大玉山からは急に薮が濃くなり、乾きだしていた雨具がぐっしょり濡れた。稜線を少し外して道が付いている所はガレが崩れ少し危険な箇所もある。P1097からは祝瓶山の姿が素晴らしくしっかりと望めた。最低鞍部は960mでこの縦走路最大の登り返しとなる450mの登りが待っている。祝瓶山はピラミダルな山容で特に長井市側から見る鋭鋒は凄いらしいとYさんが言っていた。Yさんは「山頂はどんなところですか」と聞かれたら「片足で立つのがやっとだ」と答えると云う。
祝瓶の登りは標高差と岩場・瘦せ尾根もあり厳しい。今山行最後の登りなので覚悟を決め登った。やがて祝瓶から北西に伸びる鈴振尾根に達し分岐点にザックをデポし山頂へピストンする。悪いことに見えていた山頂にガスがかかり、これまた山頂展望は得られなかった。ここまで山頂展望は全滅。山頂には長井市側にある祝瓶山荘から登ってきたカメラマンが一人三脚を立てて回復を待っていたが果せなかっただろう。一縷の望みをかけて我々も10分余り待ってみたが晴れる見込みもなく下山することにした。
分岐に戻り鈴振尾根を下ると先端に展望地、標識に「一ノ塔」とあり1山としてカウント。丁度1,239mの標高点の位置だ。もう少しで頭を出しそうな大玉山や西朝日岳から南西に伸びる袖朝日の稜線、北西側には岩稜を伴った巣戸々山などの展望を楽しみお昼ご飯。後は延々と下る。作業の人2人とすれ違った他は誰もいない静かな道。標高680m付近で“鈴出の水”の標識があり左の沢に下りて行くササで滑りそうな悪い道が分岐していた。両側の谷が出会うと荒川沿いに北大玉山に登る登山道に合流し大石橋に到る。大石橋は荒川本流を渡る吊橋で長さは20m余り、1mほどの幅に踏板が上流側に1枚だけ渡されている一寸おっかない橋だ。荒川右岸に渡ると林道終点で数台の車があったが大朝日に登っているのだろうか。Tさんのレポートではきれいだったというトイレもある。

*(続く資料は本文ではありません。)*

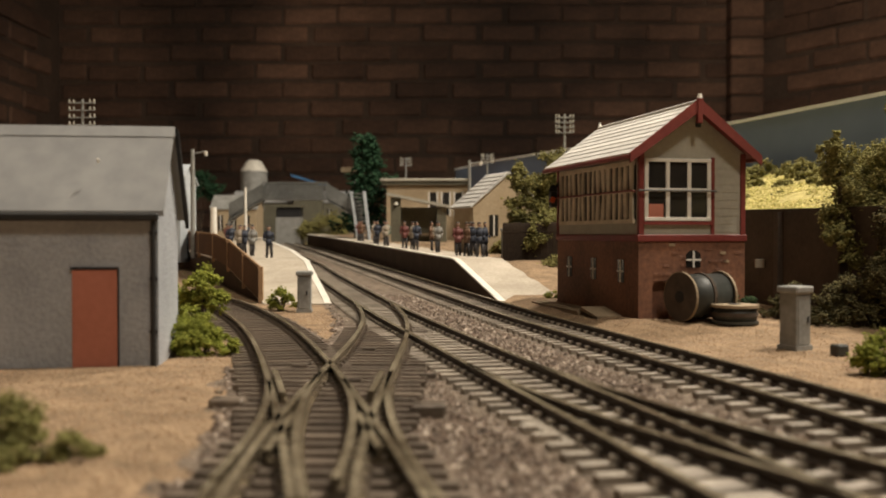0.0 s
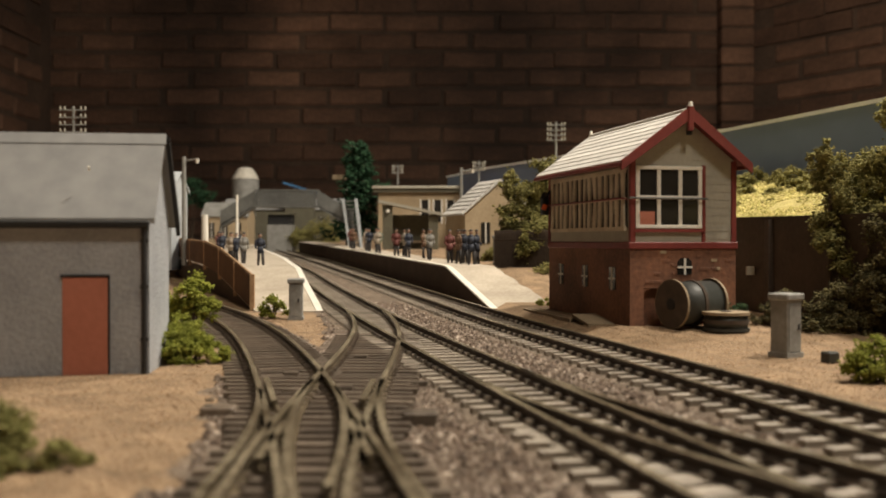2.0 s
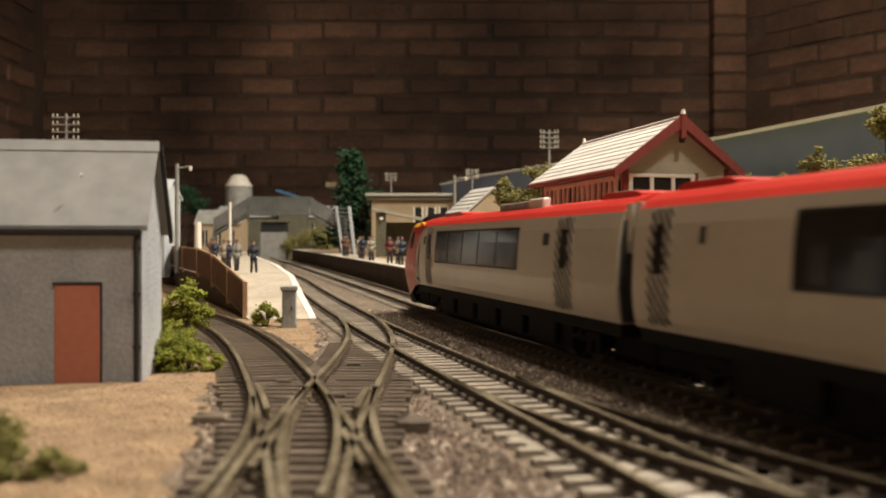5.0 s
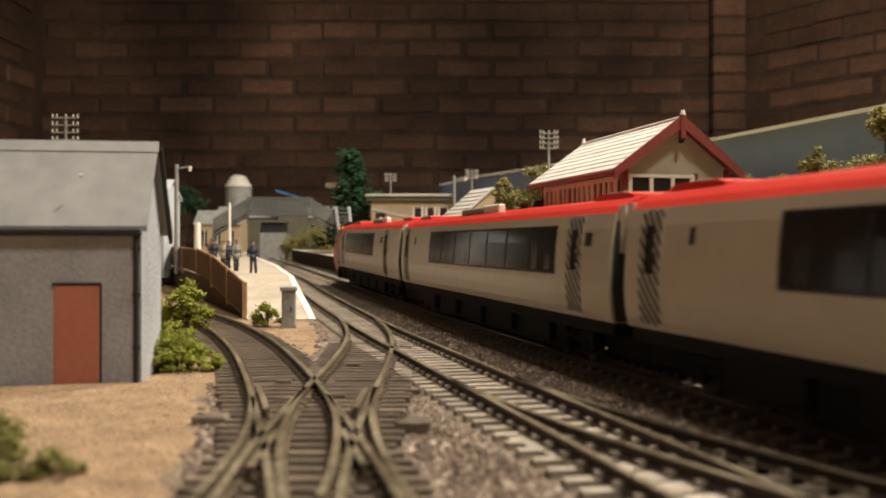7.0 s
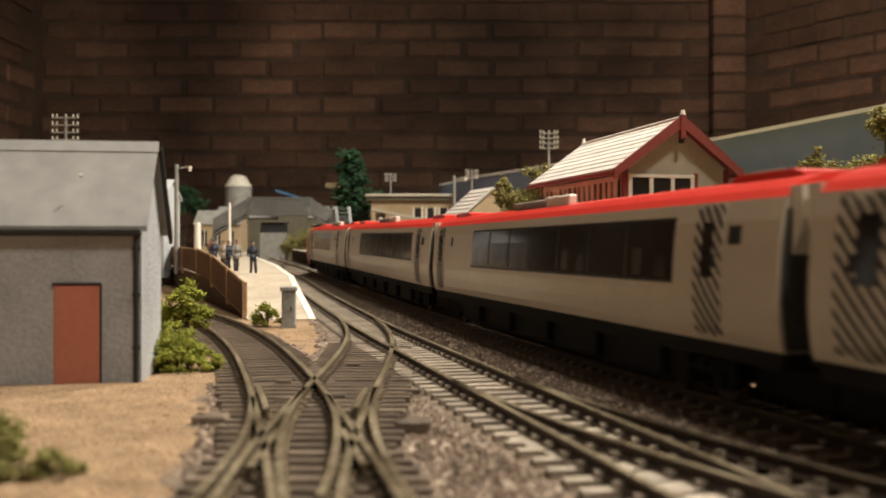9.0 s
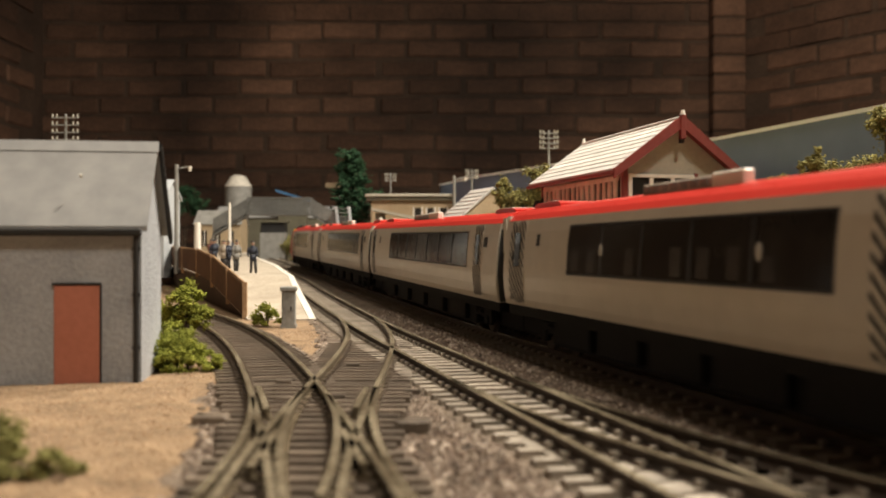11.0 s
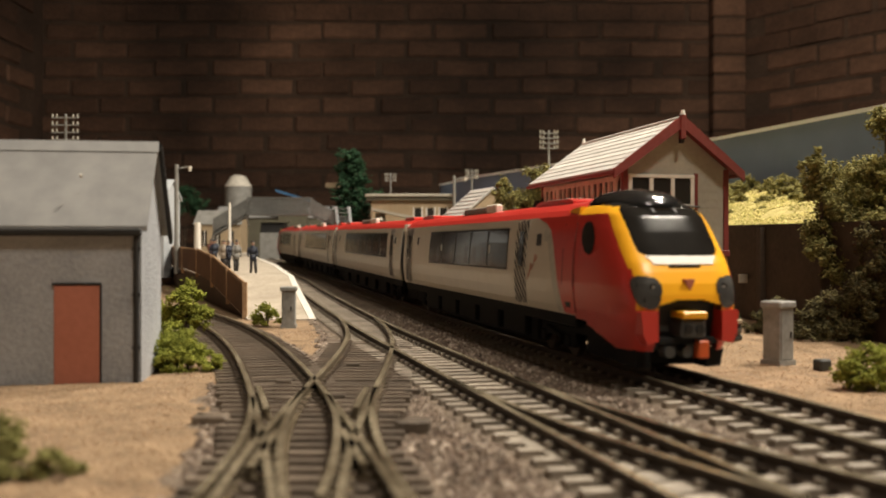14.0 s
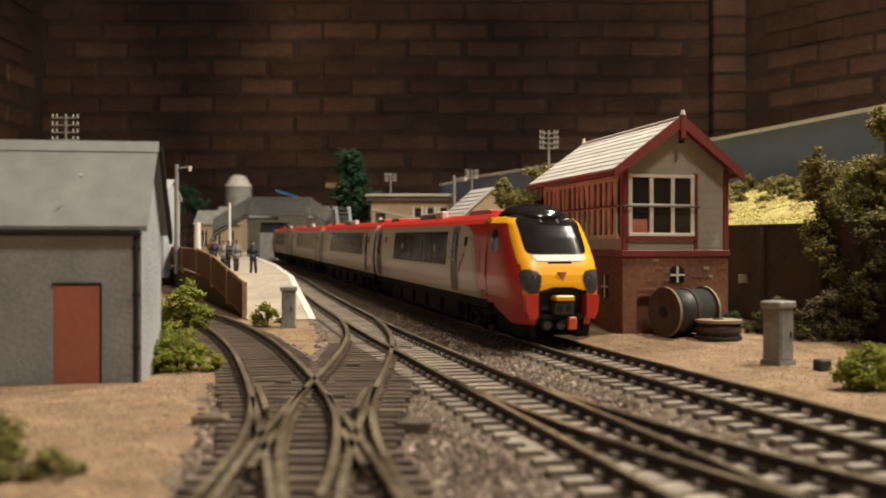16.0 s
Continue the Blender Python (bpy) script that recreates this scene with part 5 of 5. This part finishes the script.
def motions():
    times = [k * 0.25 for k in range(65)]
    ts, ys = [a for a, _ in TRAVEL], [b for _, b in TRAVEL]
    smooth = np.interp(np.arange(0, 16.001, 0.05), ts, ys)
    pad = np.concatenate([smooth[0] + (smooth[1] - smooth[0]) * np.arange(-8, 0), smooth, smooth[-1] + (smooth[-1] - smooth[-2]) * np.arange(1, 9)])
    soft = np.convolve(pad, np.ones(17) / 17, "valid")
    for ob, shift, turn in ((REAR, -PITCH / 2, 180), (MID1, PITCH / 2, 0), (MID2, PITCH * 1.5, 0), (LEAD, PITCH * 2.5, 0)):
        rows = []
        for t in times:
            y = float(np.interp(t, np.arange(0, 16.001, 0.05), soft)) + shift
            rows.append((t, on_line(y) @ Matrix.Rotation(radians(turn), 4, "Z")))
        walk(ob, rows)


# ---------------------------------------------------------------- loose ballast and grit
def scatter(name, count, where, pick, size, material, label):
    verts, faces, made = [], [], 0
    x0, x1, y0, y1 = where
    for _ in range(count * 4):
        if made >= count:
            break
        y = y0 + (y1 - y0) * random.random() ** 1.5
        x = random.uniform(x0, x1)
        if not pick(x, y):
            continue
        made += 1
        lump(verts, faces, (x, y, ground_height(x, y) + 0.35 * size), size * random.uniform(0.5, 1.25), (OCT_V, OCT_F), 0.4, 0.75)
    tagged(raw(name, verts, faces, material, None, label), kind="stuff")


def clear_of_rails(x, y):
    if sandy(x, y) or x < siding(y) - 30:
        return False
    for fn, y0, y1 in ((line_a, 0, 2000), (line_b, 0, 2000), (siding, 0, 520), (crossover, 0, 470)):
        if y0 < y < y1 and abs(x - fn(y)) < 17.5:
            return False
    return True


scatter("ballast_stones", 15000, (-150, 110, 100, 560), clear_of_rails, 1.0, M_STONE, "loose brown and grey ballast stones")
scatter("shoulder_stones", 7000, (-150, 110, 100, 420), lambda x, y: not sandy(x, y) and not clear_of_rails(x, y) and x > siding(y) - 30, 0.75, M_STONE, "ballast between the sleepers")
scatter("sand_grit", 16000, (-130, 150, 110, 460), lambda x, y: sandy(x, y) and abs(x) < y * 0.55 + 20, 0.3, M_GRIT, "coarse sandy grit")


motions()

この3日間の縦走で会った人は小屋で会った人や作業の人を除くと縦走者は皆無。タキタロウ青年と竜門山で出会った小父さん、祝瓶のカメラマンだけだった。そして林道歩きが長い。ここから五味沢まで9.2キロを歩かなければならない。初日の11.8キロと合わせると実に21キロ、ペテガリ登山の時には及ばなかったが良く歩いたものだ。バスの時刻も余裕なのでぷらぷら歩き15:45五味沢バス停に到着した。
バス時刻を確認すると始発は「りふれ」。“りふれ”とはすぐ傍の白い森交流センターのことで曲がり角に「生ビール」の幟が上がっている。バス待ちは50分、Tさんとの思惑が一致しそちらに向かう。すると看板には“人工温泉”の文字が、ゆっくり入ることはできないが、新潟まで行ってスーパー銭湯に行くよりは、今ここで入る方が気持ちもすっきりしそうで行水程度になるが入ろうということになった。男女とも貸切り状態で入浴した。結局レストランは準備中で生ビールにはあり付けなかったので、アイスクリームを買ってバ小国行のバスに乗り込んだ。
JR小国駅から米坂線で坂町に出て羽越線に乗り換えるが待ち時間は45分、駅前を物色すると1軒だけあるうどん屋でビールにありつき時間を潰した。いい心地になり新発田辺りから眠りに付き新潟へと入った。大阪行の急行“きたぐに”まで2時間55分、駅前の居酒屋で越後のお酒とお魚を味わいお疲れさん会を楽しんだ。